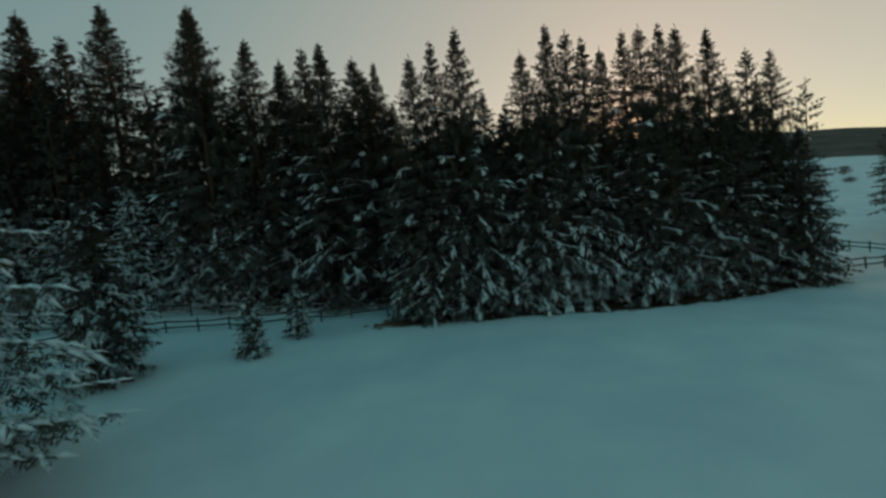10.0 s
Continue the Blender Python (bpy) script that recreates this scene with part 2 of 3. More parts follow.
def height(x, y):
    z = lie(x, y)
    d, az = math.hypot(x, y - 10), math.degrees(math.atan2(x, y - 10))
    rough = 1 - 0.75 * step(0, 60, abs(y - 10) + abs(x))
    z += 0.28 * (noise.noise((x * 0.07, y * 0.07, 3.1))) + 0.12 * noise.noise((x * 0.23, y * 0.23, 7.7)) * (0.4 + rough)
    if abs(x + 3) < 40 and abs(y - 10) < 60:
        z += 0.045 * noise.noise((x * 0.9, y * 0.7, 1.3)) * (1 - step(25, 40, abs(x + 3)))
    if y < 4 and d < 70:
        # wind-packed drifts on the first slope
        z += 0.16 * noise.noise((x * 0.10 + y * 0.05, y * 0.26 - x * 0.10, 11.0)) * step(4, -4, y)
    if d > 100:
        slope = 0.050 - 0.040 * step(14, 40, az) - 0.02 * step(-10, -60, az)
        if abs(az) < 110:
            z += slope * (d - 100) * step(100, 180, d) if d < 420 else slope * 320
    near, far = ridge(az)
    if d > 330 and near > 0.05:
        crest = 6 + math.tan(radians(near)) * 800 - z
        z += max(0.0, crest) * step(380, 800, d) * (1 - 0.7 * step(850, 1400, d)) * (1 + 0.05 * noise.noise((x * 0.008, y * 0.008, 0)))
    if d > 900 and far > 0.05:
        crest = 6 + math.tan(radians(far)) * 1900
        z = max(z, crest * step(950, 1900, d) * (1 + 0.09 * noise.noise((x * 0.0022, y * 0.0022, 5)) + 0.03 * noise.noise((x * 0.009, y * 0.009, 2))))
    return z


# bare turf: centre, half lengths, turn, and how unbroken it is
PATCHES = (
    (-3.3, -7.0, 5.2, 2.3, 45, 1.1), (-5.0, -10.5, 1.7, 0.62, 14, 0.95), (-7.1, -11.15, 0.6, 0.16, 0, 0.62), (-8.75, -10.75, 0.4, 0.13, -30, 0.60), (-4.4, -2.7, 2.3, 0.85, 42, 0.62), (-9.8, 19.4, 3.4, 0.45, 4, 0.55),
    (2.0, 7.6, 4.4, 2.0, 80, 0.68), (-1.5, 17.0, 3.3, 1.4, 62, 0.74), (0.2, 21.4, 2.6, 0.8, 62, 0.68), (2.3, 23.3, 2.0, 0.5, 20, 0.70), (-4.4, 17.1, 0.9, 0.25, 0, 0.58),
    (-8.3, 23.0, 2.4, 0.38, 88, 0.68), (-7.75, 26.1, 2.1, 0.95, 58, 0.8), (-6.05, 28.1, 1.6, 0.36, 56, 1.0), (-4.3, 30.2, 2.2, 0.24, 38, 1.0),
    (-5.7, 27.1, 1.0, 0.8, 0, 0.64), (-6.4, 21.0, 1.2, 0.45, 20, 0.42), (-1.5, 23.1, 1.0, 0.5, 30, 0.72), (-6.7, -9.25, 1.7, 0.7, 34, 0.9), (-5.6, 32.9, 1.0, 0.25, 20, 0.7),
    (-17.5, -13.0, 3.5, 1.1, 8, 1.3), (-21.2, -12.8, 3.3, 1.1, -10, 1.0),
    (-32.6, 57.8, 3.2, 1.9, 25, 0.95), (-11.2, 85.6, 15.0, 2.3, 16.6, 2.2), (-24, 81.6, 3.4, 1.6, 20, 1.0), (-36.6, 69.4, 1.2, 1.0, 0, 0.9),
)


# snow left lying inside the turf
HOLES = ((-5.2, -8.6, 0.34, 0.10, 24), (-5.6, -9.75, 0.9, 0.13, 26), (-7.2, -9.75, 0.3, 0.09, 20), (-7.0, 25.3, 0.7, 0.16, 40), (-6.6, 26.6, 0.8, 0.14, 50))


def bare(x, y):
    best = 0.0
    for cx, cy, a, b, turn, k in PATCHES:
        if abs(x - cx) > 3 * a or abs(y - cy) > 3 * a:
            continue
        c, s = math.cos(radians(turn)), math.sin(radians(turn))
        u, v = ((x - cx) * c + (y - cy) * s) / a, ((y - cy) * c - (x - cx) * s) / b
        d = math.sqrt(u * u + v * v)
        best = max(best, (0.5 + (k - 0.5) * (1 - d) if d < 1 and k > 0.5 else min(k, 0.5) - 0.42 * max(0.0, d - 1)))
    if best > 0:
        for cx, cy, a, b, turn in HOLES:
            best -= 0.42 * bump(x, y, cx, cy, a, b, turn)
    return max(0.0, best)


def specks(x, y):
    s = 1.15 * bump(x, y, -1, 13, 8, 15) + 0.6 * bump(x, y, -1.5, 4.5, 4.5, 3.5) + 0.6 * bump(x, y, -8, 20, 8, 8) + 0.48 * bump(x, y, -7, -12, 8, 5)
    return min(1.3, s)


def wood(x, y):
    d, az = math.hypot(x, y - 10), math.degrees(math.atan2(x, y - 10))
    near, far = ridge(az)
    w = step(430, 520, d) * step(0.5, 2.5, near) + step(1150, 1300, d) * step(2, 3, far)
    return min(1.0, w)


def lines(lo, hi, gap, grow, far):
    mid = list(np.arange(lo, hi + gap / 2, gap))
    out, s = [], gap
    a, b = lo, hi
    left, right = [], []
    while b < far:
        s = min(s * grow, 0.85) if b - hi < 62 else s * grow
        a, b = a - s, b + s
        left.append(a)
        right.append(b)
    return left[::-1] + mid + right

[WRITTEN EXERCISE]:
Leave out all pictures, then copy the remaining material exactly.

[RESULT FOR THIS EXERCISE]:
10.0 s
Continue the Blender Python (bpy) script that recreates this scene with part 2 of 3. More parts follow.
def height(x, y):
    z = lie(x, y)
    d, az = math.hypot(x, y - 10), math.degrees(math.atan2(x, y - 10))
    rough = 1 - 0.75 * step(0, 60, abs(y - 10) + abs(x))
    z += 0.28 * (noise.noise((x * 0.07, y * 0.07, 3.1))) + 0.12 * noise.noise((x * 0.23, y * 0.23, 7.7)) * (0.4 + rough)
    if abs(x + 3) < 40 and abs(y - 10) < 60:
        z += 0.045 * noise.noise((x * 0.9, y * 0.7, 1.3)) * (1 - step(25, 40, abs(x + 3)))
    if y < 4 and d < 70:
        # wind-packed drifts on the first slope
        z += 0.16 * noise.noise((x * 0.10 + y * 0.05, y * 0.26 - x * 0.10, 11.0)) * step(4, -4, y)
    if d > 100:
        slope = 0.050 - 0.040 * step(14, 40, az) - 0.02 * step(-10, -60, az)
        if abs(az) < 110:
            z += slope * (d - 100) * step(100, 180, d) if d < 420 else slope * 320
    near, far = ridge(az)
    if d > 330 and near > 0.05:
        crest = 6 + math.tan(radians(near)) * 800 - z
        z += max(0.0, crest) * step(380, 800, d) * (1 - 0.7 * step(850, 1400, d)) * (1 + 0.05 * noise.noise((x * 0.008, y * 0.008, 0)))
    if d > 900 and far > 0.05:
        crest = 6 + math.tan(radians(far)) * 1900
        z = max(z, crest * step(950, 1900, d) * (1 + 0.09 * noise.noise((x * 0.0022, y * 0.0022, 5)) + 0.03 * noise.noise((x * 0.009, y * 0.009, 2))))
    return z


# bare turf: centre, half lengths, turn, and how unbroken it is
PATCHES = (
    (-3.3, -7.0, 5.2, 2.3, 45, 1.1), (-5.0, -10.5, 1.7, 0.62, 14, 0.95), (-7.1, -11.15, 0.6, 0.16, 0, 0.62), (-8.75, -10.75, 0.4, 0.13, -30, 0.60), (-4.4, -2.7, 2.3, 0.85, 42, 0.62), (-9.8, 19.4, 3.4, 0.45, 4, 0.55),
    (2.0, 7.6, 4.4, 2.0, 80, 0.68), (-1.5, 17.0, 3.3, 1.4, 62, 0.74), (0.2, 21.4, 2.6, 0.8, 62, 0.68), (2.3, 23.3, 2.0, 0.5, 20, 0.70), (-4.4, 17.1, 0.9, 0.25, 0, 0.58),
    (-8.3, 23.0, 2.4, 0.38, 88, 0.68), (-7.75, 26.1, 2.1, 0.95, 58, 0.8), (-6.05, 28.1, 1.6, 0.36, 56, 1.0), (-4.3, 30.2, 2.2, 0.24, 38, 1.0),
    (-5.7, 27.1, 1.0, 0.8, 0, 0.64), (-6.4, 21.0, 1.2, 0.45, 20, 0.42), (-1.5, 23.1, 1.0, 0.5, 30, 0.72), (-6.7, -9.25, 1.7, 0.7, 34, 0.9), (-5.6, 32.9, 1.0, 0.25, 20, 0.7),
    (-17.5, -13.0, 3.5, 1.1, 8, 1.3), (-21.2, -12.8, 3.3, 1.1, -10, 1.0),
    (-32.6, 57.8, 3.2, 1.9, 25, 0.95), (-11.2, 85.6, 15.0, 2.3, 16.6, 2.2), (-24, 81.6, 3.4, 1.6, 20, 1.0), (-36.6, 69.4, 1.2, 1.0, 0, 0.9),
)


# snow left lying inside the turf
HOLES = ((-5.2, -8.6, 0.34, 0.10, 24), (-5.6, -9.75, 0.9, 0.13, 26), (-7.2, -9.75, 0.3, 0.09, 20), (-7.0, 25.3, 0.7, 0.16, 40), (-6.6, 26.6, 0.8, 0.14, 50))


def bare(x, y):
    best = 0.0
    for cx, cy, a, b, turn, k in PATCHES:
        if abs(x - cx) > 3 * a or abs(y - cy) > 3 * a:
            continue
        c, s = math.cos(radians(turn)), math.sin(radians(turn))
        u, v = ((x - cx) * c + (y - cy) * s) / a, ((y - cy) * c - (x - cx) * s) / b
        d = math.sqrt(u * u + v * v)
        best = max(best, (0.5 + (k - 0.5) * (1 - d) if d < 1 and k > 0.5 else min(k, 0.5) - 0.42 * max(0.0, d - 1)))
    if best > 0:
        for cx, cy, a, b, turn in HOLES:
            best -= 0.42 * bump(x, y, cx, cy, a, b, turn)
    return max(0.0, best)


def specks(x, y):
    s = 1.15 * bump(x, y, -1, 13, 8, 15) + 0.6 * bump(x, y, -1.5, 4.5, 4.5, 3.5) + 0.6 * bump(x, y, -8, 20, 8, 8) + 0.48 * bump(x, y, -7, -12, 8, 5)
    return min(1.3, s)


def wood(x, y):
    d, az = math.hypot(x, y - 10), math.degrees(math.atan2(x, y - 10))
    near, far = ridge(az)
    w = step(430, 520, d) * step(0.5, 2.5, near) + step(1150, 1300, d) * step(2, 3, far)
    return min(1.0, w)


def lines(lo, hi, gap, grow, far):
    mid = list(np.arange(lo, hi + gap / 2, gap))
    out, s = [], gap
    a, b = lo, hi
    left, right = [], []
    while b < far:
        s = min(s * grow, 0.85) if b - hi < 62 else s * grow
        a, b = a - s, b + s
        left.append(a)
        right.append(b)
    return left[::-1] + mid + right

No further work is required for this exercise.